MATERIAL:

== == ==

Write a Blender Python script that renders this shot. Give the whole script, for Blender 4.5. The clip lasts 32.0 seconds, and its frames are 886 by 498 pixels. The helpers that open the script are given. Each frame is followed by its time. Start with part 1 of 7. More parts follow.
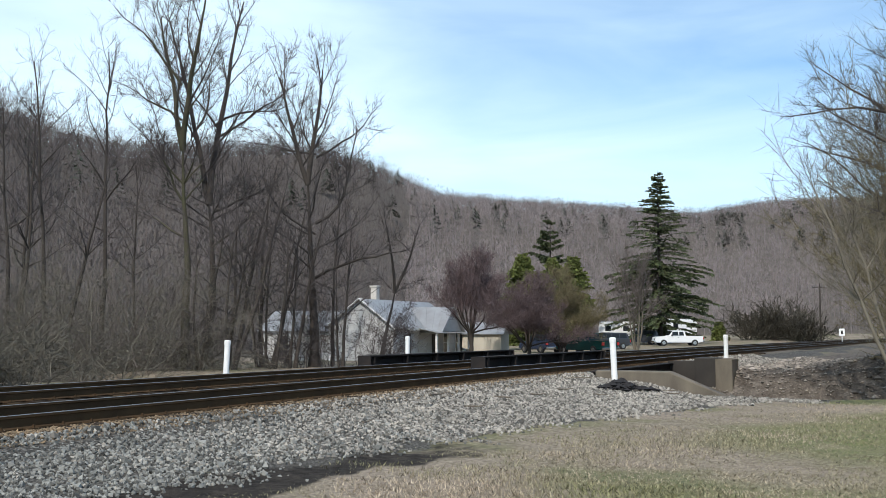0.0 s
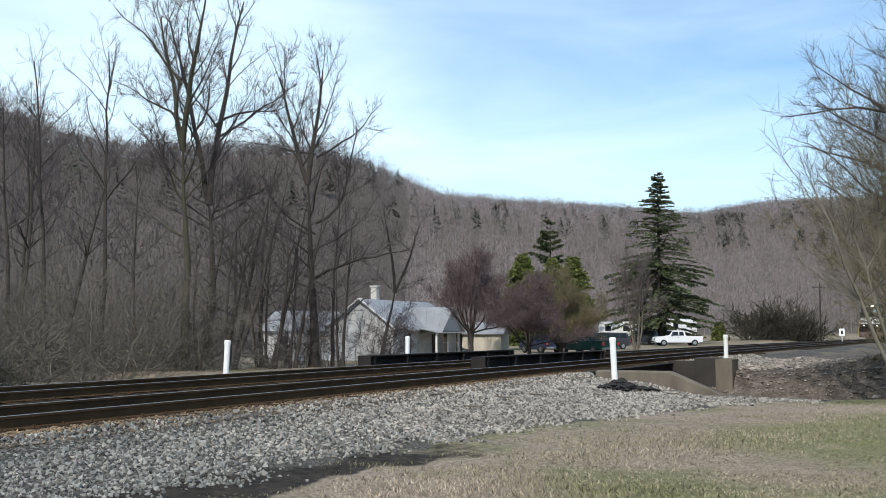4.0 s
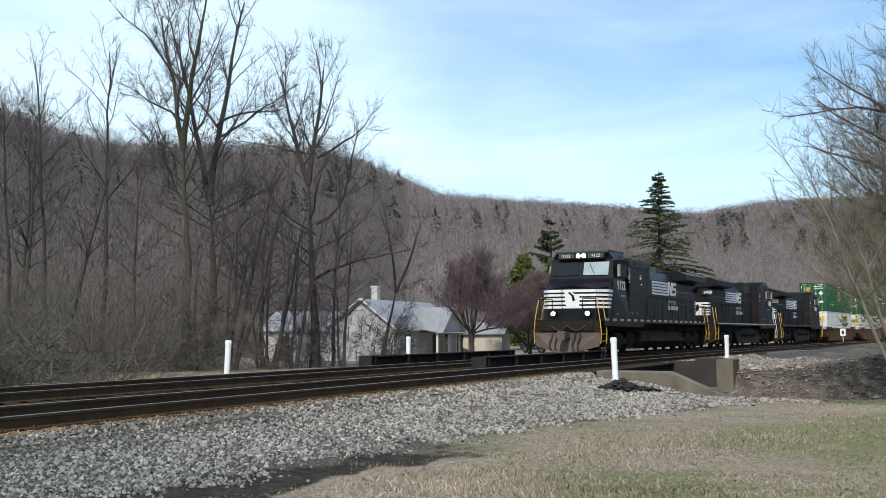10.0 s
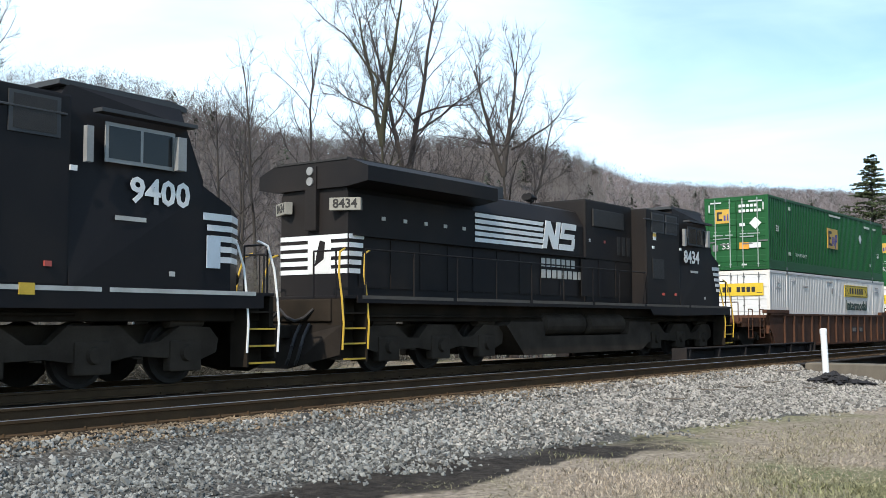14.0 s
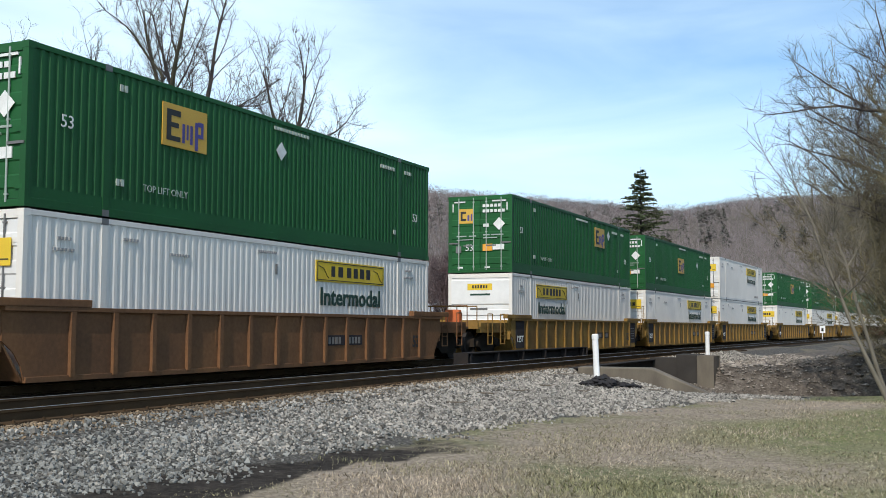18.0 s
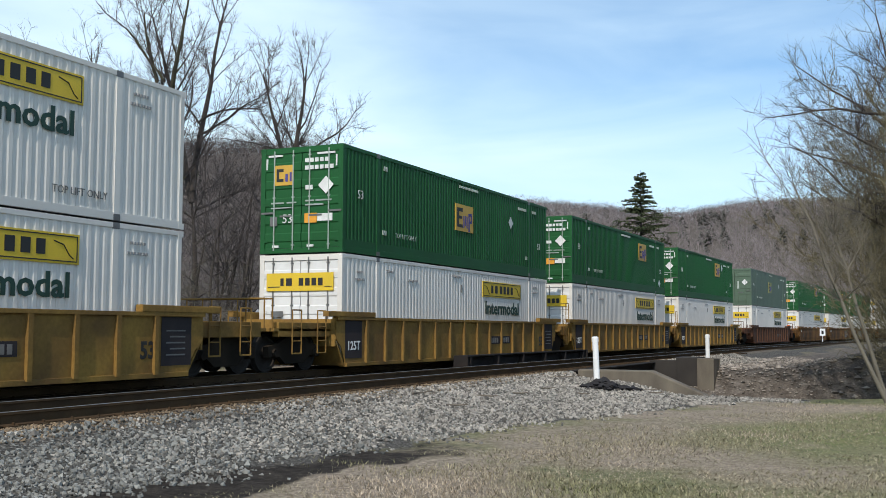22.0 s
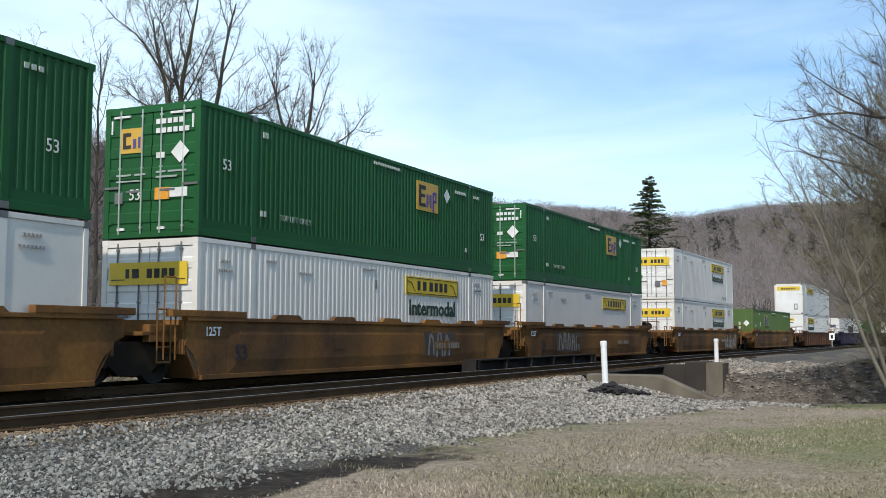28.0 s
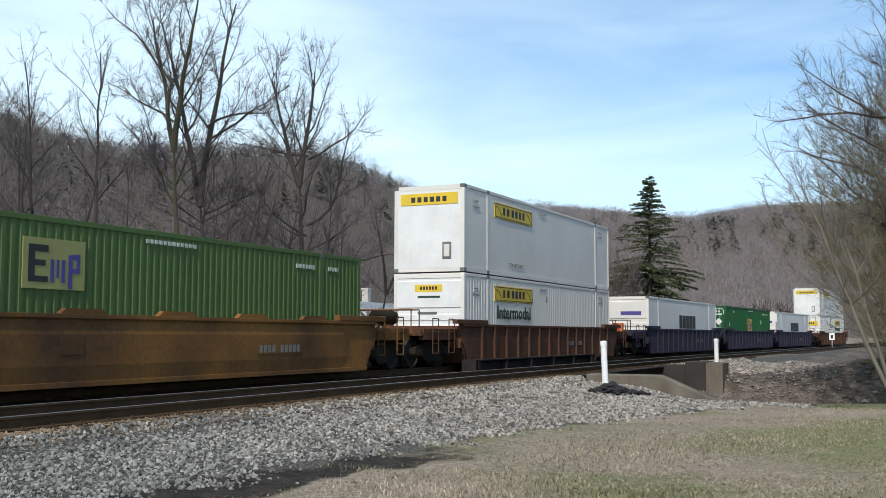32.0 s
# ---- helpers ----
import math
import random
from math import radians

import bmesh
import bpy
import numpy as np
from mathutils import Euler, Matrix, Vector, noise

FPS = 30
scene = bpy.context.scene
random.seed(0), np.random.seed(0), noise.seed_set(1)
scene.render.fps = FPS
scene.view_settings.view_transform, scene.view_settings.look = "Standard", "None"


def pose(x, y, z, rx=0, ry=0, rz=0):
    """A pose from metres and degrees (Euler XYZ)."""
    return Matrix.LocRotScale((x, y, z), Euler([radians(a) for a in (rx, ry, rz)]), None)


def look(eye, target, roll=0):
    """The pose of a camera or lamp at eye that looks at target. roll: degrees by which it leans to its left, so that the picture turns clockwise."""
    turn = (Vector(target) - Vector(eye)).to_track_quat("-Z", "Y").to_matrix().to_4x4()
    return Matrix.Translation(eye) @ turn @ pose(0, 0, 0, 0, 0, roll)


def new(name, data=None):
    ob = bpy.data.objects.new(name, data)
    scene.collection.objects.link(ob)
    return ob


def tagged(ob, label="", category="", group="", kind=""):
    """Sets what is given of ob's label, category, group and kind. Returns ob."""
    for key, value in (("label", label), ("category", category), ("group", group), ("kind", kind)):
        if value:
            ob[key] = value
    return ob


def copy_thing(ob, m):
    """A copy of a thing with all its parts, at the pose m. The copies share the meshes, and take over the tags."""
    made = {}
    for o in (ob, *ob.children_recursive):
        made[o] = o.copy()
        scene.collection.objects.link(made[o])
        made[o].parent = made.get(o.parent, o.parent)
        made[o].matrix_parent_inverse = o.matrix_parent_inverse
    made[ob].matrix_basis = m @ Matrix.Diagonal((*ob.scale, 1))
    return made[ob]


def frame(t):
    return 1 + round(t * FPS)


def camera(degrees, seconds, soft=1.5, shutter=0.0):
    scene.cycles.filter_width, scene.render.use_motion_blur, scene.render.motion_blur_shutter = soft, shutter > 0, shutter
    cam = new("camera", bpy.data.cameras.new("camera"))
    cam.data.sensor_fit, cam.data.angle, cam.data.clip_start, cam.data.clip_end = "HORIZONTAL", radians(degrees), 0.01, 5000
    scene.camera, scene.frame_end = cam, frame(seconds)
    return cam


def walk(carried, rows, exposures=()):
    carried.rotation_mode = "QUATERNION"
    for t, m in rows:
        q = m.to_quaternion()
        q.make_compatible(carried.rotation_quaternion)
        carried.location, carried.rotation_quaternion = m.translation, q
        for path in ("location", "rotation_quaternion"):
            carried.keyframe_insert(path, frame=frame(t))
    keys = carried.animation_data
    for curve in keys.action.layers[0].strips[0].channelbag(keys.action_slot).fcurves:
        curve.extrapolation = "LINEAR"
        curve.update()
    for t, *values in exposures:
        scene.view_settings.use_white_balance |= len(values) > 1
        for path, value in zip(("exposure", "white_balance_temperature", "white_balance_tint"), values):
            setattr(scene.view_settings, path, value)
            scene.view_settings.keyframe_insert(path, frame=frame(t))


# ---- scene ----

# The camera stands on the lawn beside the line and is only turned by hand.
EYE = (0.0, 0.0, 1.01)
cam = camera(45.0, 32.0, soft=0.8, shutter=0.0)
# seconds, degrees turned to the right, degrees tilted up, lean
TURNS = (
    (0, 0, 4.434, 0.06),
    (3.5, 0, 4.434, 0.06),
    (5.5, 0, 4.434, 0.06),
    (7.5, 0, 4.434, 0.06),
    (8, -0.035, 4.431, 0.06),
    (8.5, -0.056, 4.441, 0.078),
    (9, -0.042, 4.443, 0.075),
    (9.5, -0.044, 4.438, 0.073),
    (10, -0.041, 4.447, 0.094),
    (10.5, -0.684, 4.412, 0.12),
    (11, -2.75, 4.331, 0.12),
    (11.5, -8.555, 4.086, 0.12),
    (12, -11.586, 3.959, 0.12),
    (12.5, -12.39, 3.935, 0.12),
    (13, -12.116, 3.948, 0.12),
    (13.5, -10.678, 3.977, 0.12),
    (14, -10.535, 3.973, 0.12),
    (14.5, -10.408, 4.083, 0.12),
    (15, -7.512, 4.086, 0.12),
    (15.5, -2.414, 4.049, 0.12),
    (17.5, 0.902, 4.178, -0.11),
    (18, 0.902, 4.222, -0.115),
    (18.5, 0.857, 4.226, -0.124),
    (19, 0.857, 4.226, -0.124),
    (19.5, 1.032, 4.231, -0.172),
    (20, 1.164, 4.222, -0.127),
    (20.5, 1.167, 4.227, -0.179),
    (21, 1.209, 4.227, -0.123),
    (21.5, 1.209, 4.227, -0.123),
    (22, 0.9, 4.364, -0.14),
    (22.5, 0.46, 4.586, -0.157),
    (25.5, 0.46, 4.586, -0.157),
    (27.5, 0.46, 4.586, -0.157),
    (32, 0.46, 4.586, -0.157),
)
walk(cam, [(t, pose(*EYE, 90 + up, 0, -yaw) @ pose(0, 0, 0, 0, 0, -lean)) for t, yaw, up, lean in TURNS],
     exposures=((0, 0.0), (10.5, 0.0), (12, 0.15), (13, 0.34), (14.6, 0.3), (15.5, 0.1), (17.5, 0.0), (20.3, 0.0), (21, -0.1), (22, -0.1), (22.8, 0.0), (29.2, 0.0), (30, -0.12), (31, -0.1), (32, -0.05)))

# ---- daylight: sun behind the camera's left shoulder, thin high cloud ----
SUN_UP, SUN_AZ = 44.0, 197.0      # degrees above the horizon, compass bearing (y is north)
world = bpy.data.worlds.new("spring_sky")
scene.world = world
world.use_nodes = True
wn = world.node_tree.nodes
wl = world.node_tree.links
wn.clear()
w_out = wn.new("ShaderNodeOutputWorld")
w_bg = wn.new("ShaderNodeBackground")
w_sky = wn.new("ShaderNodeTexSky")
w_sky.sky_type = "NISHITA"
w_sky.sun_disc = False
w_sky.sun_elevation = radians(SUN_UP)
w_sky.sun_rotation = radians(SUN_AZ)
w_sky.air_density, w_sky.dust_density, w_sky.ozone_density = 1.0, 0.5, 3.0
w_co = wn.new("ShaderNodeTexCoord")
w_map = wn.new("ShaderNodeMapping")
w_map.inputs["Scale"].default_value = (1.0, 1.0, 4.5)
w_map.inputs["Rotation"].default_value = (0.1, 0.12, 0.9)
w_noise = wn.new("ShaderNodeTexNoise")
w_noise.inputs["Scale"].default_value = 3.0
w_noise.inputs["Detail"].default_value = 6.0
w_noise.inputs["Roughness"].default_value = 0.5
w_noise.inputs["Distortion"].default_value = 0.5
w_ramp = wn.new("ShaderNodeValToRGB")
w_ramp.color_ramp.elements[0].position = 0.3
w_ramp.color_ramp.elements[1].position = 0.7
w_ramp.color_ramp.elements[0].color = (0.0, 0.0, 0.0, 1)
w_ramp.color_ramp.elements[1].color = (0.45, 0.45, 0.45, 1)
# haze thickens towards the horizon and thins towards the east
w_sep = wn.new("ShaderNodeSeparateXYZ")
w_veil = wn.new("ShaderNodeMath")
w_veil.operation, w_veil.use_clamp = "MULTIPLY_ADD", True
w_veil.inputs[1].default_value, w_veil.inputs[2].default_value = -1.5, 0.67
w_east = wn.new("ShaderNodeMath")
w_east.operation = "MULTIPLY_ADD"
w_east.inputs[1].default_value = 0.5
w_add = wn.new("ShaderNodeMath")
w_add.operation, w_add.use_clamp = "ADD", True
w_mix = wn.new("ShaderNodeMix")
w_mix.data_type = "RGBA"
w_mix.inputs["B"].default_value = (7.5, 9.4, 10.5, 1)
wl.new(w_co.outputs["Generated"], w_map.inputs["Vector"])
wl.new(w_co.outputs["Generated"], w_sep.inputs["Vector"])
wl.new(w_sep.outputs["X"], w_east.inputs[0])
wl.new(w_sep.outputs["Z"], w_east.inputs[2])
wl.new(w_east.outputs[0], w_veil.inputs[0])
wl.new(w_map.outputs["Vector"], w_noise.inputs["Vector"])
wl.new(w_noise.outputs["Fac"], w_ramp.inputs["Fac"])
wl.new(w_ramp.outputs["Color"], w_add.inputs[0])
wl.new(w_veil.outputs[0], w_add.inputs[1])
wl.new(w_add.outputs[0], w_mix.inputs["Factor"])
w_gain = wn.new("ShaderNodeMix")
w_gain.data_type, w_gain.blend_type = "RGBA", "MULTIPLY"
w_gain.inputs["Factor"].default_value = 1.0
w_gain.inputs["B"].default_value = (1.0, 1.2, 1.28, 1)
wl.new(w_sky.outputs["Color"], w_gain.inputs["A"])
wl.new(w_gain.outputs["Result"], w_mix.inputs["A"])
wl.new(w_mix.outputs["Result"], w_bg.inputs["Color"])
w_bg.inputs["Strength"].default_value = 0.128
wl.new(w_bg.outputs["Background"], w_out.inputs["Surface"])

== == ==

THE REQUEST:
Lines containing the word "keys" must all be returned from the material above.

THE COMPLETED TASK:
    keys = carried.animation_data
    for curve in keys.action.layers[0].strips[0].channelbag(keys.action_slot).fcurves:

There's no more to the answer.